Hundreds of under-16s in Northern Ireland have snorted cocaine
Hundreds of children across Northern Ireland have tried the potentially deadly drug cocaine before they are 16-years-old, a survey has revealed today.
The findings of the study — one of the largest school-based surveys carried out in the UK and Ireland — has sparked concern about the easy access to the class A drug in society.
Published by Queen’s University Belfast, the survey, which involved questioning 4,000 teenagers in 43 schools through their post-primary education, revealed that 7.5 per cent of young people who took part had experimented with cocaine at least once by the age of 16.
According to the study children were getting access to the drug by “older friends” and then dealers.
The research was conducted by the Institute of Child Care Research at Queen’s School of Sociology, Social Policy and Social Work.
“While cocaine has only recently emerged on to the Northern Ireland drug scene, this study suggests that it may be making its way into the adolescent drug scene quite quickly,” Dr Patrick McCrystal, senior research fellow at the Institute of Child Care Research, said.
“It also indicates that the profile of cocaine users may be changing.
“In the 1990s the typical cocaine user was single, in their twenties, well-educated and in a well-paid professional job.

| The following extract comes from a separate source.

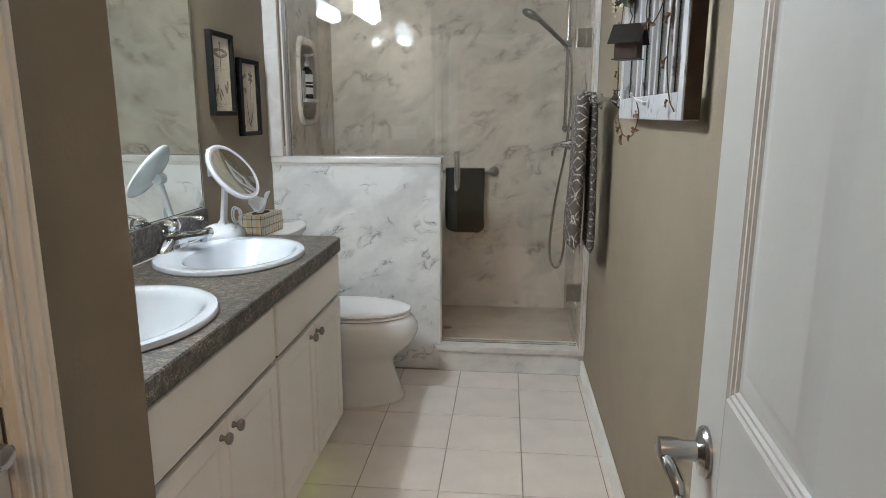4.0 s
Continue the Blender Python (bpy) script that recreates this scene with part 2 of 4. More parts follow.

“In this study, however, more than half of those who had experimented with the drug were females and one third had experienced social deprivation.
“They were more likely to live within a disrupted family with just one parent, have poor levels of communication with parents or guardians and have low levels of motivation to do well at school.”
The survey revealed that most of those who had taken cocaine also regularly got drunk, smoked tobacco daily and used cannabis on a weekly basis. Two thirds had also used inhalants.
“This study shows that young people are able to get hold of cocaine for their own personal use,” Dr McCrystal said.
“Older friends were the most popular source for obtaining the drug, followed by a dealer and friends of the same age. When we began this study, outside in the street or at a party were the most popular places for taking cocaine.
“By the end of the study period the most common place was at a friend’s house, where just under half of those who had taken cocaine reported doing so.”
The survey did show that of those who had taken cocaine, only one in 10 used it on a weekly basis.
“This indicates that while some teenagers have experimented with the drug, few continue to use it regularly,” he said.
However, Dr McCrystal said the findings highlight the need to educate young people about the risks and health and social implications of cocaine use while they are still in compulsory education and under the age of 16.
“Children and young people must be empowered to refuse an offer of drugs. If and when the opportunity to experiment with cocaine presents itself, they must be well-equipped with the knowledge to make informed decisions on drug use.
“The study also highlights the need for a well-planned strategy to monitor trends of illicit drug use among young people to help inform policy to deal with its impact.
If the age of first use of cocaine is becoming younger, or the levels of cocaine use are increasing, the number of users who are likely to develop problems and place demands on drug treatment centres will increase in the future.
“This is something that health, social care and education policy makers should take note of.”